The Mediocrity of March Madness

Bleacher Report Contributor IFebruary 11, 2010

The NCAA Men's Basketball Tournament is one of the biggest sporting events in the calendar year. While the system has worked nearly flawlessly over its 70 year history, some coaches are pulling for an expansion in the number of teams.

"What I propose, is that you combine the two properties and come up with a field of 96" says Mike Krzyzewski. He also added "It puts value on the regular season. I think it would upgrade everything."

Expansion of the tournament isn't a bad idea. A greater pool of teams would create an even bigger event than the tournament already is.

But I would propose a different scenario.

I would remove the automatic bids from the conference tournaments. The tournament's overall talent is diminished each year by these automatic bids.

There are 31 conferences that are awarded automatic bids. These include premier leagues such as the ACC, Big East, Big 12, among others, that annually send potential Final Four and National Championship teams into the field.

However, conferences such as the Metro Atlantic Athletic Conference, the Big Sky, and the Southland Conference are all also awarded automatic bids. These conferences don't have nearly the talent of the other power conferences.

These teams end up facing early, embarrassing defeat.

In the 2009 Tournament, Chattanooga was awarded an automatic bid after winning the Southern Conference Tournament. They were eliminated in the first round by No. 1 seed UCONN by 56 points.

Chattanooga wasn't the only one to exit early.

I compiled a list of 20 small conference schools that received automatic bids for the 2009 NCAA Tournament. Of those 20, three teams were victorious in the opening round.

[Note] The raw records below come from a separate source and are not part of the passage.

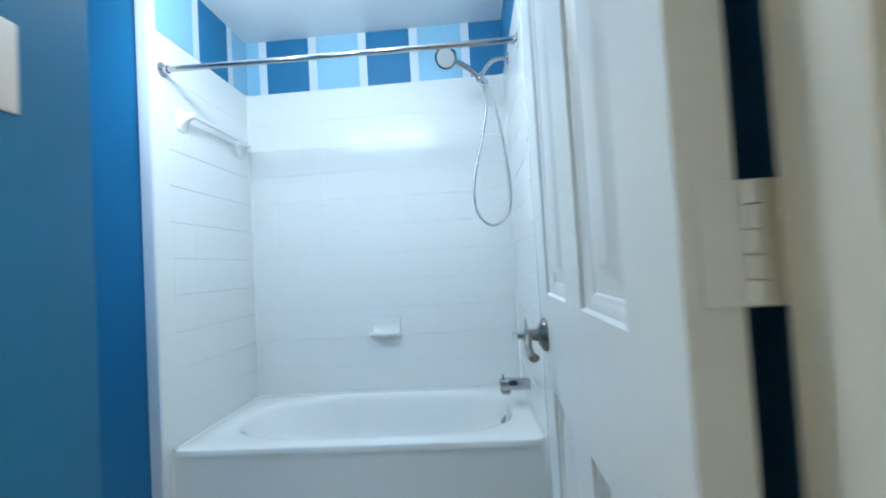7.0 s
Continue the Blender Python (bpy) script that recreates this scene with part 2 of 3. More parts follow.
bm = box(XL - 0.12, 0.35, -1.82, -1.7, 0, CEIL)
box(1.35, 3.32, -1.82, -1.7, 0, CEIL, bm=bm)
box(0.35, 1.35, -1.82, -1.7, 0, 0.9, bm=bm)
box(0.35, 1.35, -1.82, -1.7, 2.0, CEIL, bm=bm)
structure("wall_bedroom_south", bm, M_LAVENDER, "lavender bedroom wall with an added window opening", "wall")

# bathroom
structure("wall_switch", box(-0.145, -0.025, YD1, 1.845, 0, CEIL, 0.004), M_STRIPE_STUB, "blue striped wall end with the light switches", "wall")
structure("wall_bath_south", box(-1.86, -0.145, 1.725, 1.845, 0, CEIL), M_STRIPE_X, "blue striped bathroom wall", "wall")
structure("wall_bath_west", box(-1.82, -1.70, 1.845, 2.9, 0, CEIL), M_STRIPE_Y, "blue striped bathroom wall", "wall")
structure("wall_wing", box(-1.82, -0.769, 2.9, 3.9, 0, CEIL), M_STRIPE_WING, "deep blue and pale blue striped wall beside the tub", "wall")
structure("wall_tub_left", box(-0.785, -0.7655, 2.9, 3.765, 2.1755, CEIL), M_STRIPE_Y, "blue striped wall above the tub surround", "wall")
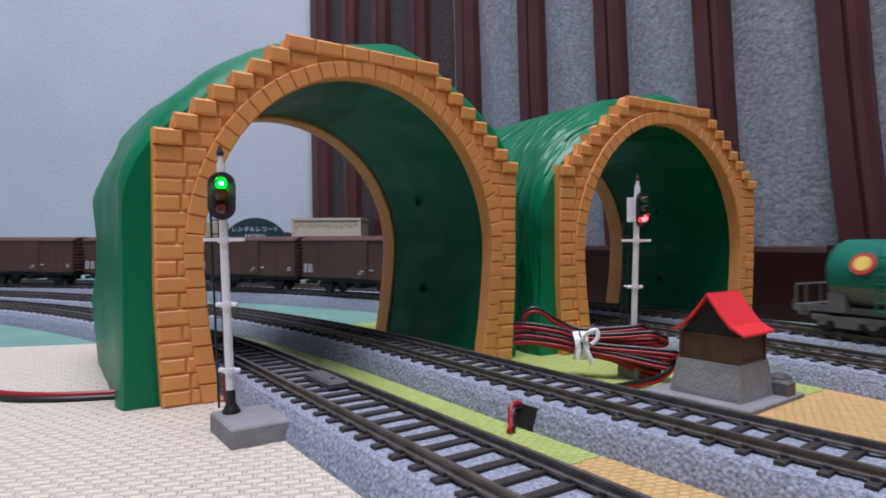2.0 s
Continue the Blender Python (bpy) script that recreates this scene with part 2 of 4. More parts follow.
def pierced(bm, x0, x1, z0, z1, holes, y, inward, mat=0):
    """A wall in the plane y with real openings and a thickness inward (signed)."""
    xs = sorted({x0, x1, *[h[0] for h in holes], *[h[1] for h in holes]})
    zs = sorted({z0, z1, *[h[2] for h in holes], *[h[3] for h in holes]})
    full = [[not any(h[0] < (xs[i] + xs[i + 1]) / 2 < h[1] and h[2] < (zs[j] + zs[j + 1]) / 2 < h[3] for h in holes)
             for j in range(len(zs) - 1)] for i in range(len(xs) - 1)]
    V = {}

    def v(i, j, k):
        if (i, j, k) not in V:
            V[i, j, k] = bm.verts.new((xs[i], y + inward * k, zs[j]))
        return V[i, j, k]
    for i in range(len(xs) - 1):
        for j in range(len(zs) - 1):
            if not full[i][j]:
                continue
            for k in (0, 1):
                bm.faces.new((v(i, j, k), v(i + 1, j, k), v(i + 1, j + 1, k), v(i, j + 1, k))).material_index = mat
            for di, dj, e in ((-1, 0, ((i, j), (i, j + 1))), (1, 0, ((i + 1, j), (i + 1, j + 1))), (0, -1, ((i, j), (i + 1, j))), (0, 1, ((i, j + 1), (i + 1, j + 1)))):
                a, b = i + di, j + dj
                if not (0 <= a < len(full) and 0 <= b < len(full[0]) and full[a][b]):
                    bm.faces.new((v(*e[0], 0), v(*e[1], 0), v(*e[1], 1), v(*e[0], 1))).material_index = mat
    bmesh.ops.recalc_face_normals(bm, faces=bm.faces)


def shared(name, mesh, parent, m=None, label=""):
    ob = new(name, mesh)
    ob.parent = parent
    if m is not None:
        ob.matrix_basis = m
    return tagged(ob, label)


# ---- tracks
def track(name, plan, label, lo, hi, near):
    t = thing(name, None, label, "railway track", "model tracks", "structure")
    n = int((hi - lo) / 7)

    def sweep(profile, nm, mat, lab=""):
        bm = bmesh.new()
        rings = []
        for i in range(n + 1):
            s = lo + (hi - lo) * i / n
            x, y = plan.at(s)
            a = plan.turn(s)
            rings.append([bm.verts.new((x + o * math.sin(a), y - o * math.cos(a), z)) for o, z in profile])
        loft(bm, rings, True, True)
        return part(nm, bm, mat, t, lab)

    # roadbed with a rough, stony surface
    prof = [(-17.5, -1.0), (-17, 1.2), (-15.6, 5.2), (-14.2, 7.6), (-12.5, 8.2), (-6, 8.2), (0, 8.2), (6, 8.2), (12.5, 8.2), (14.2, 7.6), (15.6, 5.2), (17, 1.2), (17.5, -1.0)]
    bm = bmesh.new()
    rings = []
    m = int((hi - lo) / 3)
    for i in range(m + 1):
        s = lo + (hi - lo) * i / m
        x, y = plan.at(s)
        a = plan.turn(s)
        ring = []
        for o, z in prof:
            k = 0.0 if z < 0 else 0.2
            ring.append(bm.verts.new((x + o * math.sin(a) + random.uniform(-k, k), y - o * math.cos(a) + random.uniform(-k, k), z + random.uniform(-k, k) * 0.8)))
        rings.append(ring)
    loft(bm, rings, True, True)
    part("roadbed", bm, BALLAST, t, "grey speckled ballast roadbed")
    for o in (-8.65, 8.65):
        sweep([(o - 1.1, 9.0), (o - 1.1, 9.6), (o - 0.3, 9.9), (o - 0.3, 10.7), (o - 0.55, 10.9), (o - 0.55, ZR), (o + 0.55, ZR), (o + 0.55, 10.9), (o + 0.3, 10.7), (o + 0.3, 9.9), (o + 1.1, 9.6), (o + 1.1, 9.0)],
              "rail", RAIL, "dull weathered metal rail")
    # sleepers with rail chairs
    bm = bmesh.new()
    frustum_up(bm, -1.15, 1.15, -12.7, 12.7, 7.9, 9.1, 0.2)
    for o in (-8.65, 8.65):
        for e in (-1.6, 1.6):
            box(bm, -0.6, 0.6, o + e - 0.35, o + e + 0.35, 9.0, 9.9)
    one = bpy.data.meshes.new("sleeper")
    bmesh.ops.scale(bm, vec=(0.001,) * 3, verts=bm.verts)
    bm.to_mesh(one)
    bm.free()
    one.materials.append(SLEEPER)
    rest = bmesh.new()
    s = lo + 3
    while s < hi - 3:
        x, y = plan.at(s)
        mat = mm(x, y, 0, math.degrees(plan.turn(s)))
        if near[0] < s < near[1]:
            shared("sleeper", one, t, mat)
        else:
            v = box(rest, -1.15, 1.15, -12.7, 12.7, 7.9, 9.1)
            bmesh.ops.transform(rest, matrix=Matrix.Translation((x, y, 0)) @ Matrix.Rotation(plan.turn(s), 4, "Z"), verts=v)
        s += 7.9
    tagged(part("far_sleepers", rest, SLEEPER, t, "black plastic sleepers"), kind="stuff")
    return t


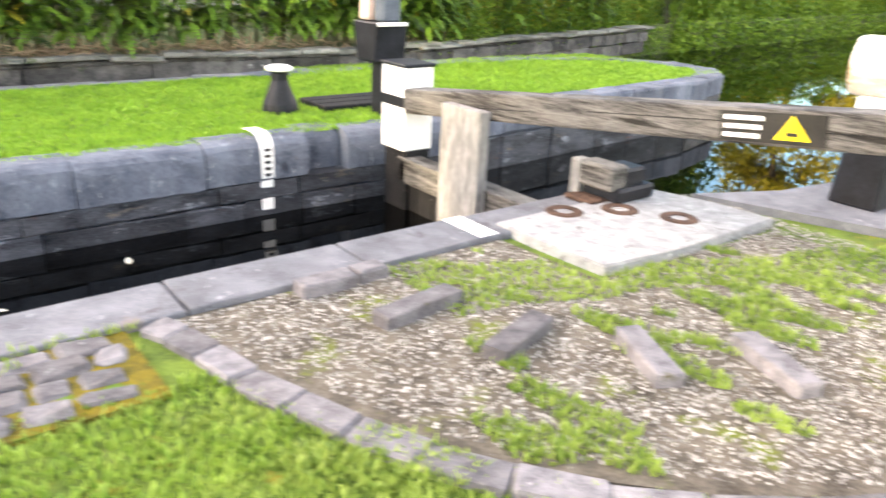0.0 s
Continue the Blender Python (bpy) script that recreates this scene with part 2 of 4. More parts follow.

By removing automatic bids, you then remove the mediocre teams, and you add in deserving teams that can actually make something of themselves in the tournament.

I believe this makes the tournament much more competitive, with no easy first round match-ups. Teams won't have the pleasure of facing teams like Chattanooga or Radford in the first round. Instead, they'll have to take on teams like Penn State, who won the 2009 NIT.

This also works towards Coach K's logic. Teams will have a better chance of making the tournament even if they put up sub-par regular seasons.

This season, teams like UNC and UCONN are both on the bubble, and they could be bursting soon. With my proposed format, UNC and UCONN would most likely still make their way into the tournament. We all know these teams are still formidable and can take down anyone in the country.

So, while the media and coaches are barking up a storm about expanding the tournament, lets look for a different solution. One that won't add or subtract the number of teams, but one that will increase the competitiveness and overall talent of the tournament.